Assim, o projeto cresceu, entre mil peripécias e batalhas, entre sacrifícios, desilusões e momentos de raiva. E encontrei-me diante de algo maior do que eu: adultos que não cortaram nossas asas, meninos que estudaram durante a noite porque à tarde foram panfletar pelas ruas, controlar o salão, recolher objetos para o leilão beneficente, ensaiar as músicas e as leituras para o evento. Dois atores cômicos aceitaram vir gratuitamente divertir o público. A Prefeitura nos cedeu o uso do salão e não nos cobrou nada. Até mesmo o geômetra da Prefeitura ficou conosco dois dias para nos ajudar a montar tudo. Um pai utilizou todos os seus horários de almoço para nos ajudar com a infraestrutura, correndo por Milão de bicicleta. Tantas meninas cozinharam quilos e quilos de tortas salgadas. Uma amiga minha ensaiou os cantos com 38 graus de febre e as pernas que mal conseguiam segurá-la em pé. Vi coisas maiores do que eu. E durante o tão esperado evento, foi surpreendente ver as pessoas que entravam e que eu acolhia na recepção.
Enquanto fazíamos os preparativos, me entristeci com o fato de que ninguém lembrou de que foi minha a ideia de tudo isso, e por não ter subido no palco nem para fazer o discurso de encerramento da noite.
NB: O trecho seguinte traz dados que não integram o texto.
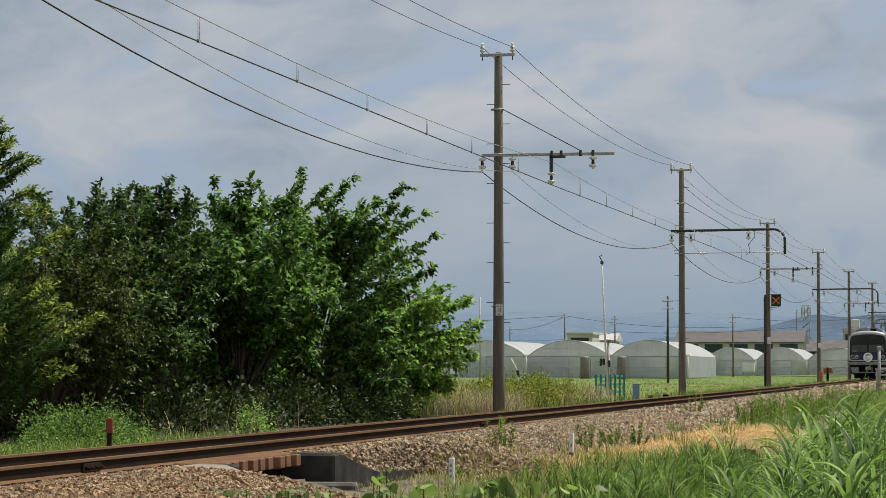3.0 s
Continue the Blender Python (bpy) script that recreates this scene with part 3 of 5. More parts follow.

Fiquei com inveja do fato de que a organização já não estava mais em minhas mãos. Mas toda a minha mesquinhez e raiva caíram diante de tudo que estava acontecendo à minha volta. Agora percebo que, se tudo isso não tivesse escapado das minhas mãos, essa iniciativa teria tido horizontes menores e reduzidos. Não trabalhei muito durante o evento: fiquei simplesmente atrás de um balcão. Mas aceitar o pequeno papel permitiu-me estar mais ligada ao significado do evento, que não era simplesmente o de recolher fundos.
Agora é como se nada tivesse acabado. Muitas vezes, durante a organização do evento, abatida por conta do cansaço e, principalmente, pelo peso de frequentar o último ano do Ensino Médio, pensei: “Assim que isso acabar, vou me dedicar aos estudos, e assim já dou logo conta desse enésimo compromisso”. E saboreava a liberdade. Mas me perguntei: “Mas então, porque estou organizando esse gesto?”. O que não poderá ter fim, de fato, é a experiência descrita acima. A experiência de como foi gerada esta grande beleza, ou seja, de como me deixei provocar e mover pela realidade. Agora entendi que a estrada citada por Carrón é a realidade que te provoca, no sentido de que, por meio dos acontecimentos, te chama pelo nome.